Today we upgraded more properly, and everything looks fine!
Just in case, I haven't yet added the 0.9.2 .debs to our apt repo, so that it will be easier to rollback in case something goes wrong. Let's wait a day or two and then add these to apt.
Here are rollback instructions:
- Install previous version
sudo apt-get install druid-common=0.9.0-2~jessie1 druid-historical=0.9.0-2~jessie1 druid-coordinator=0.9.0-2~jessie1 druid-broker=0.9.0-2~jessie1 druid-middlemanager=0.9.0-2~jessie1 druid-overlord=0.9.0-2~jessie1
- Stop puppet
sudo puppet agent --disable
- Edit /etc/druid/common.runtime.properties and revert the druid.extensions.loadList to:
druid.extensions.loadList=["druid-datasketches","druid-hdfs-storage-cdh","druid-histogram","druid-namespace-lookup","mysql-metadata-storage"] # (Or revert https://gerrit.wikimedia.org/r/#/c/369432/ and run puppet)
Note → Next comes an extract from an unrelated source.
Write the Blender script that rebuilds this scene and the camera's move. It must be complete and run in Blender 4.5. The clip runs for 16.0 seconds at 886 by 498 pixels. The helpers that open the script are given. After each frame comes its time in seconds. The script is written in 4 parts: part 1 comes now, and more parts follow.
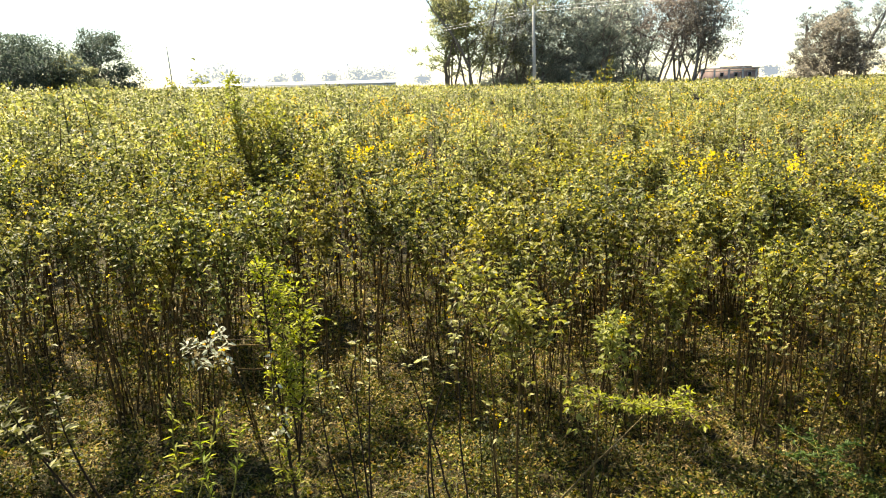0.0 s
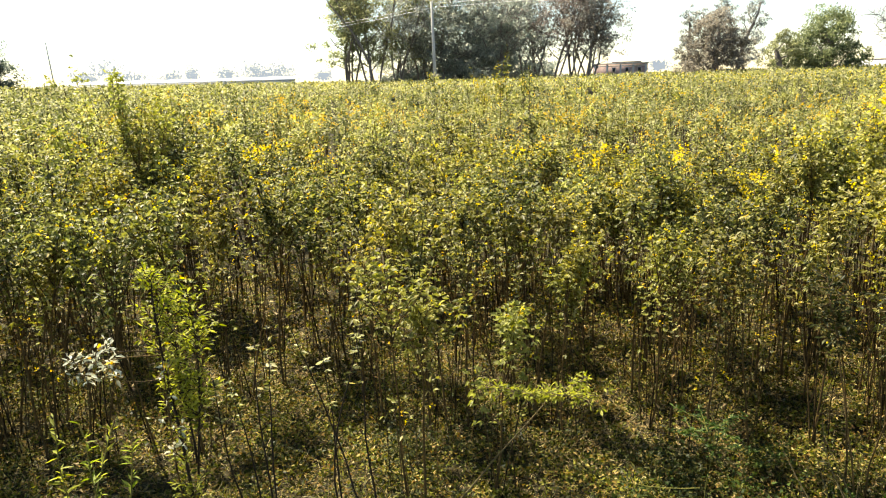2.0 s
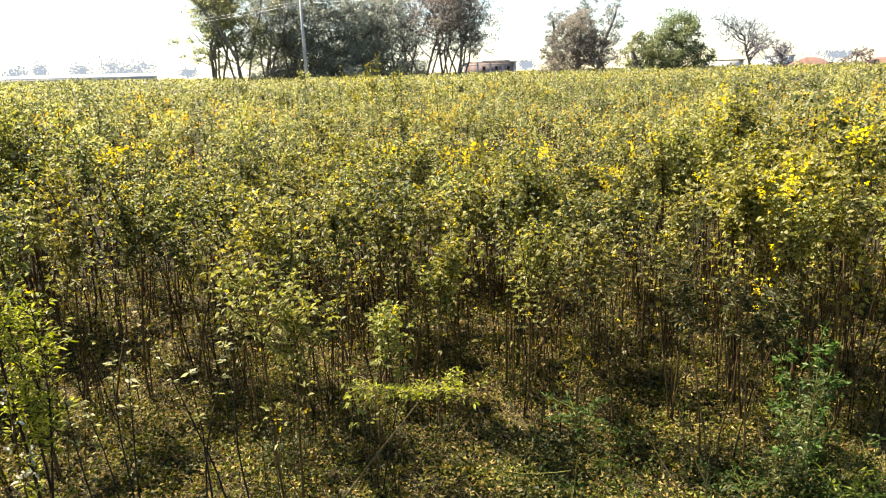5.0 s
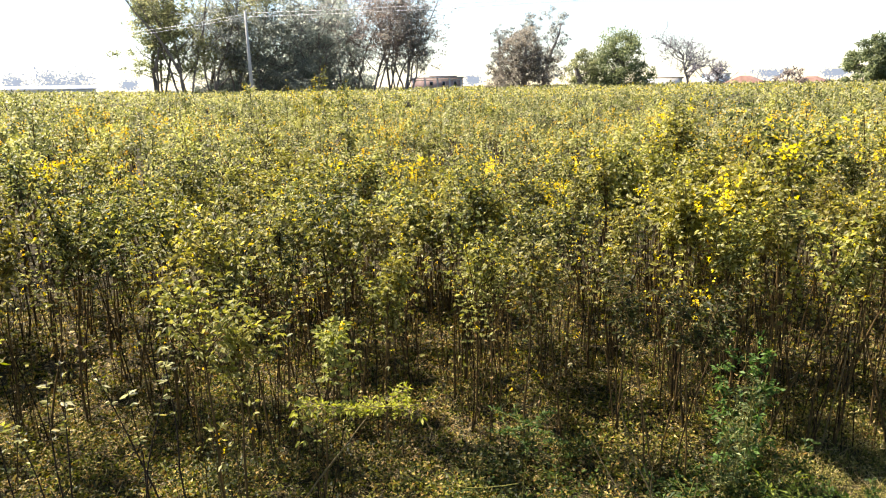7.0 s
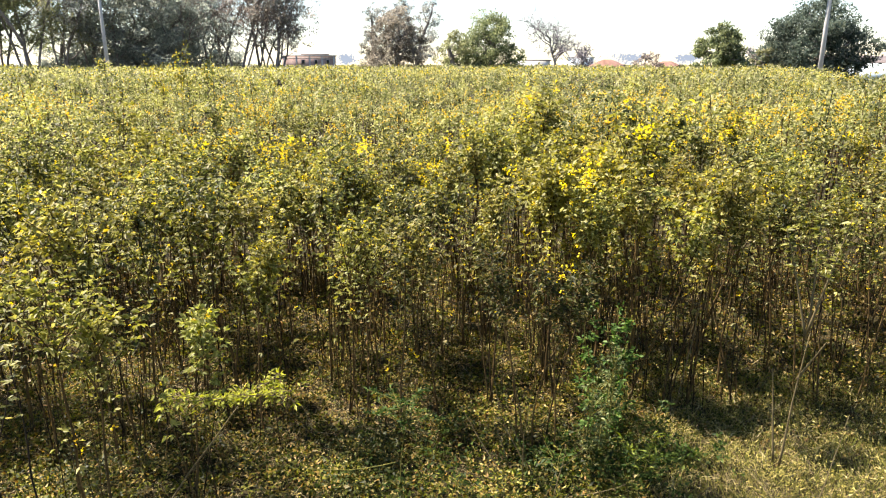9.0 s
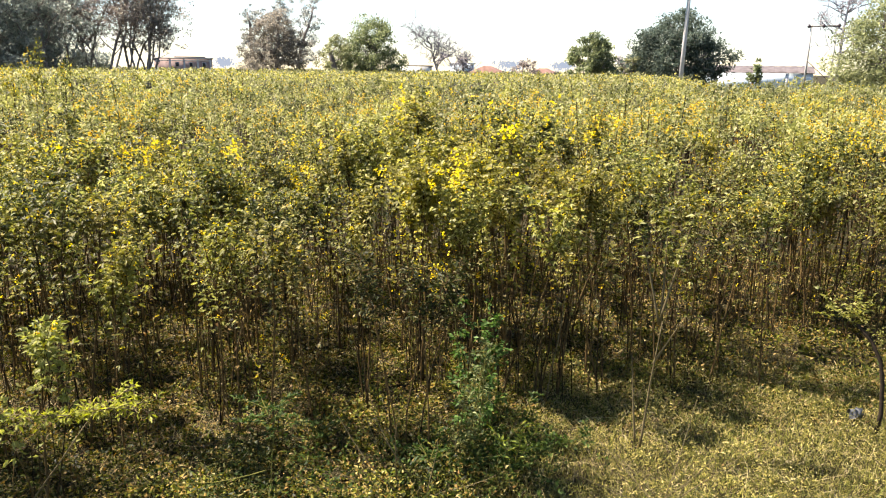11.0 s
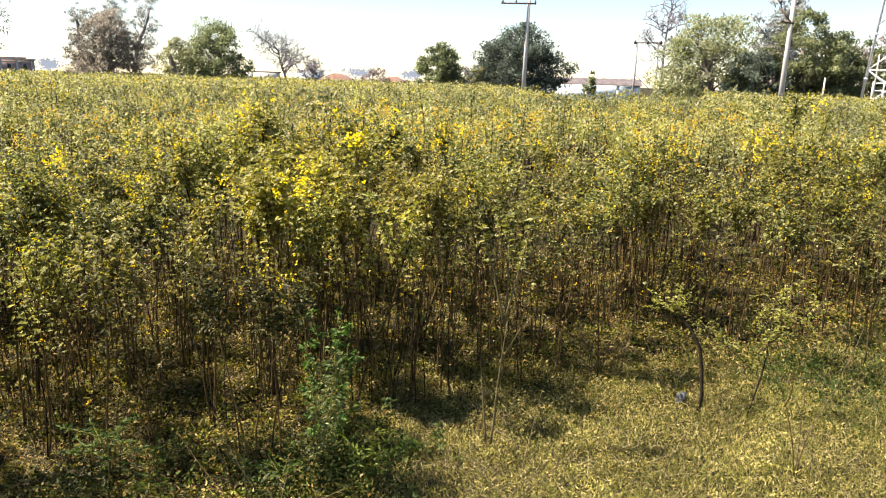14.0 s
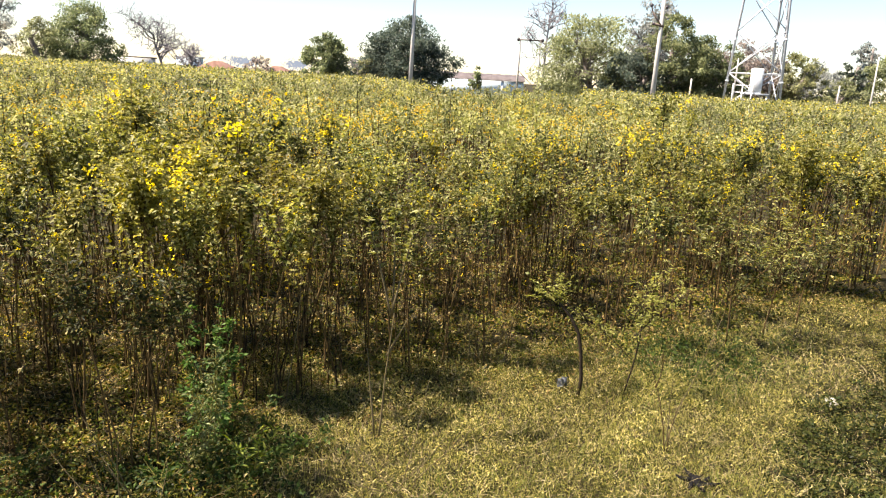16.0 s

- Recreate the hdfs extension symlinks:
sudo /usr/local/bin/druid-hdfs-storage-cdh-link /usr/share/druid/extensions/druid-hdfs-storage /usr/share/druid/extensions/druid-hdfs-storage-cdh /usr/lib/hadoop/client
- Follow restart instructions at http://druid.io/docs/latest/operations/rolling-updates.html
Change 369997 had a related patch set uploaded (by Ottomata; owner: Ottomata):
[operations/puppet@production] Use newer guava jar in druid hdfs cdh storage extension
Change 369997 merged by Ottomata:
[operations/puppet@production] Use newer guava jar in druid hdfs cdh storage extension
I don't want this task to disappear yet! I still need to upload the 0.9.2 .debs to our apt. I hadn't done it yet because I wanted to make rollback easy. I'll keep this open until that's done.
Alright! 0.9.2 pushed to gerrit (in branch debian-0.9.2) and added to apt: https://apt.wikimedia.org/wikimedia/pool/main/d/druid/